──────── SUPPLIED INFORMATION

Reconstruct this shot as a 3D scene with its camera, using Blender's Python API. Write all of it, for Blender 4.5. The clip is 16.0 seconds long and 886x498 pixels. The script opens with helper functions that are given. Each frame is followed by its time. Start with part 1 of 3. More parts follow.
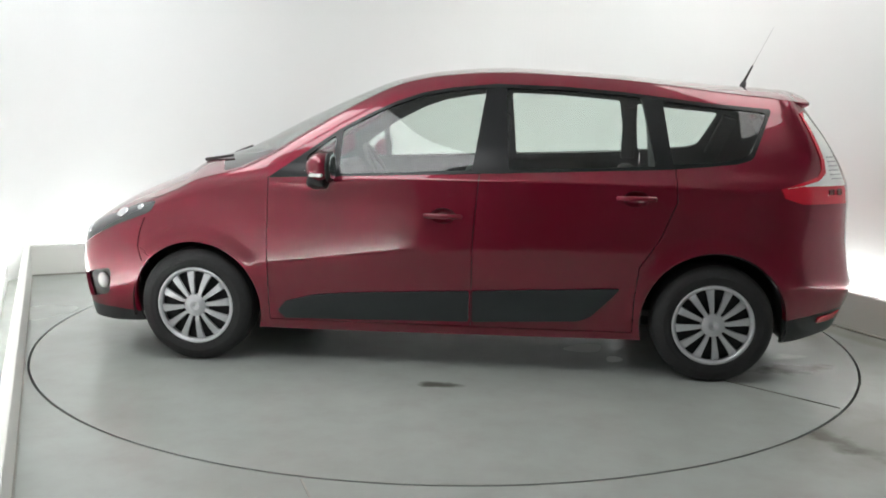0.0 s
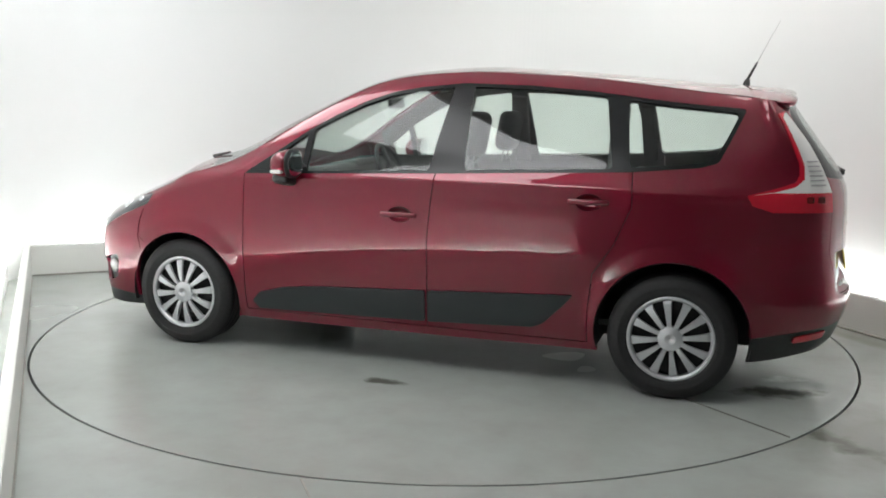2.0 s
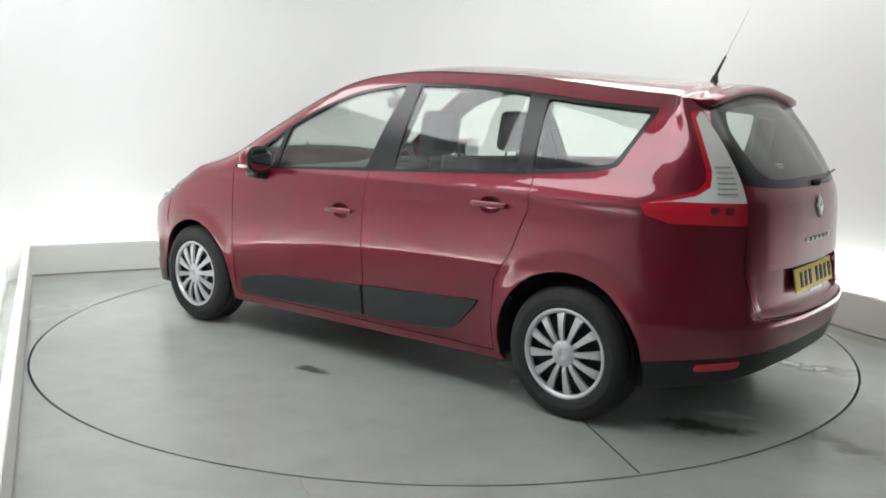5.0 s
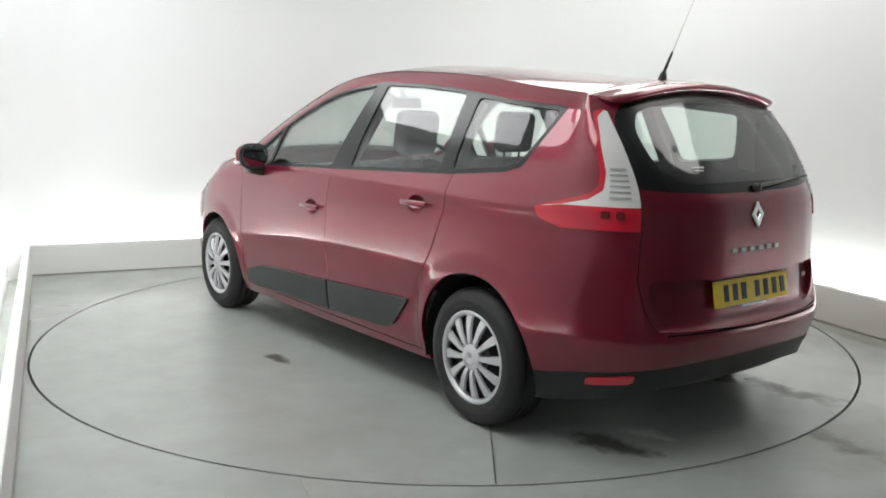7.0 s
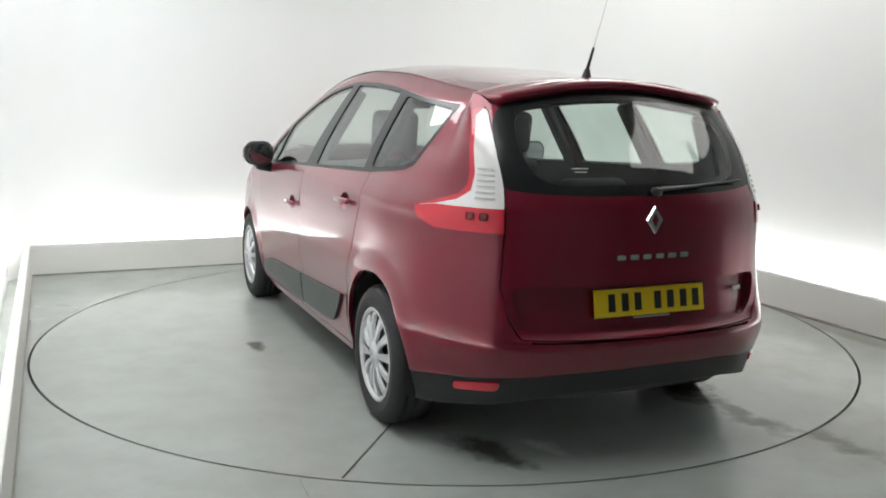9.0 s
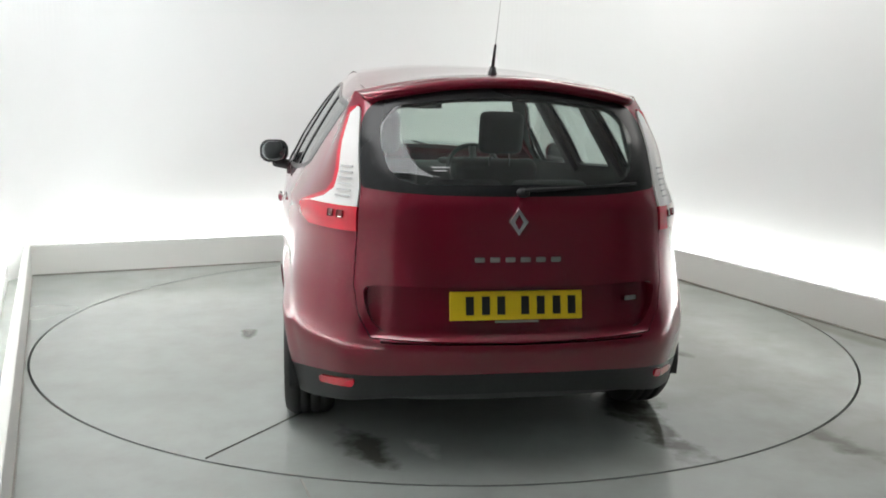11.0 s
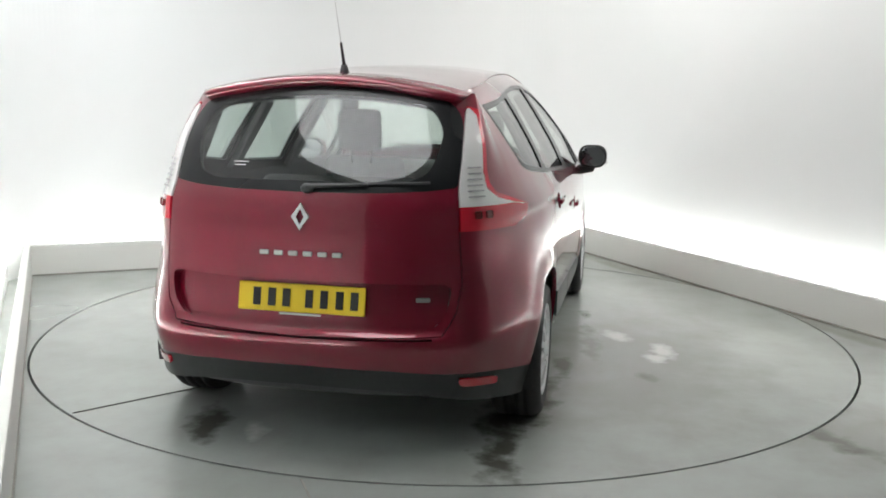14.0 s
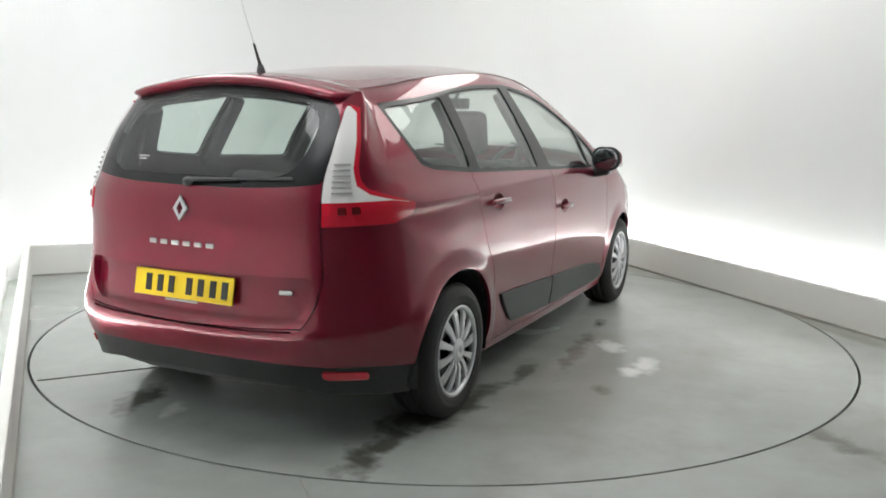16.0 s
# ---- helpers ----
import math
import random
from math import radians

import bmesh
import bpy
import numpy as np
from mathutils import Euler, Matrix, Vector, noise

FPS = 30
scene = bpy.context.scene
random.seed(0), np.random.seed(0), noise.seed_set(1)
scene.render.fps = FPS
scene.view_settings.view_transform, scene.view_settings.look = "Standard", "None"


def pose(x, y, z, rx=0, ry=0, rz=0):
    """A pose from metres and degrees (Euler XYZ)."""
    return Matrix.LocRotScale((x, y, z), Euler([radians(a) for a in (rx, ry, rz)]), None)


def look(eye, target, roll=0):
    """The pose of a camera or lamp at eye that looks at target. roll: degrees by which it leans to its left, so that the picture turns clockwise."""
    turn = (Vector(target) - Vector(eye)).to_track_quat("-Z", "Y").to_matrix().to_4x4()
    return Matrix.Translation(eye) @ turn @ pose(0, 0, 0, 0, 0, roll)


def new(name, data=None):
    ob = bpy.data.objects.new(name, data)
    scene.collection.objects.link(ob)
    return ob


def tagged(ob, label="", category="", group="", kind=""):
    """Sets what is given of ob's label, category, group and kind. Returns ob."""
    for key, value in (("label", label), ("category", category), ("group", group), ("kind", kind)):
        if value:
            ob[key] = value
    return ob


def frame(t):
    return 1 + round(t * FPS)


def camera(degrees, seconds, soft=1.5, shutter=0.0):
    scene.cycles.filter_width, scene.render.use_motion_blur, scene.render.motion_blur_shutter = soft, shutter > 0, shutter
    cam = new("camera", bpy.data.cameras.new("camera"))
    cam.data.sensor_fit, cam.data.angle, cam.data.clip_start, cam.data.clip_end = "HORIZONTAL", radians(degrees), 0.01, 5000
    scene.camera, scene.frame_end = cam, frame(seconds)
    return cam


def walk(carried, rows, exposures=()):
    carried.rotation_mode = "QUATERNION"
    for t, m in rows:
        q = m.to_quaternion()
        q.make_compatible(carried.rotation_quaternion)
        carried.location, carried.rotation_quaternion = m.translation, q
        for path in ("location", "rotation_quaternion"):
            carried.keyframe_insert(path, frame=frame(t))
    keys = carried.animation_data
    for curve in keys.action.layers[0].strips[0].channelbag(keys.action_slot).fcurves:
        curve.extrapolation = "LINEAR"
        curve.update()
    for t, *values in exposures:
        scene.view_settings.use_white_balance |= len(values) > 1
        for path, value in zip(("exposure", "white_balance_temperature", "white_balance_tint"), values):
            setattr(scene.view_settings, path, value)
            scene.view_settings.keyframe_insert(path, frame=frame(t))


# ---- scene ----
# the camera stands still beside the booth's open front
cam = camera(53.12, 16.0, soft=1.8)
EYE = (0.0, -5.606, 1.426)
AIM = (-0.00296 + EYE[0], 0.98661 + EYE[1], -0.16309 + EYE[2])
walk(cam, [(0.0, look(EYE, AIM, 0.975)), (16.0, look(EYE, AIM, 0.975))])

# turning of the table, seconds and radians
TURN = [(t, 2.0992 - 0.1211 * (t - 8) - 0.0140 * ((t - 8) / 8) ** 2 + 0.0110 * ((t - 8) / 8) ** 3) for t in range(17)]
CAR_AT = (-0.1132, 0.1013)

BOOTH = pose(0, 0, 0, 0, 0, 24.0)  # the booth's own axes: x to its side wall, y to its back wall
TABLE_R = 2.447
LEFT, RIGHT, BACK, MOUTH, FRONT = -2.475, 2.455, 2.57, -3.75, -7.6
KERB_H, KERB_T, TROUGH, WALL_H = 0.245, 0.05, 0.24, 3.3

world = bpy.data.worlds.new("world")
scene.world = world
world.use_nodes = True
world.node_tree.nodes["Background"].inputs[0].default_value = (0.5, 0.55, 0.6, 1)
world.node_tree.nodes["Background"].inputs[1].default_value = 0.02
scene.view_settings.exposure = 0.0
STRIP_POWER, PANEL_POWER = 38.0, 3.75


# ---- materials ----
def material(name, colour, rough=0.5, metal=0.0, coat=0.0, emit=0.0, spec=0.5):
    m = bpy.data.materials.new(name)
    m.use_nodes = True
    b = m.node_tree.nodes["Principled BSDF"]
    b.inputs["Base Color"].default_value = (*colour, 1)
    b.inputs["Roughness"].default_value = rough
    b.inputs["Metallic"].default_value = metal
    b.inputs["Coat Weight"].default_value = coat
    b.inputs["Coat Roughness"].default_value = 0.04
    b.inputs["Specular IOR Level"].default_value = spec
    if emit:
        b.inputs["Emission Color"].default_value = (*colour, 1)
        b.inputs["Emission Strength"].default_value = emit
    return m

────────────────

◆ EXERCISE PROMPT: Point out every line holding the string "shutter" and copy it.

◆ WRITTEN ANSWER:
def camera(degrees, seconds, soft=1.5, shutter=0.0):
    scene.cycles.filter_width, scene.render.use_motion_blur, scene.render.motion_blur_shutter = soft, shutter > 0, shutter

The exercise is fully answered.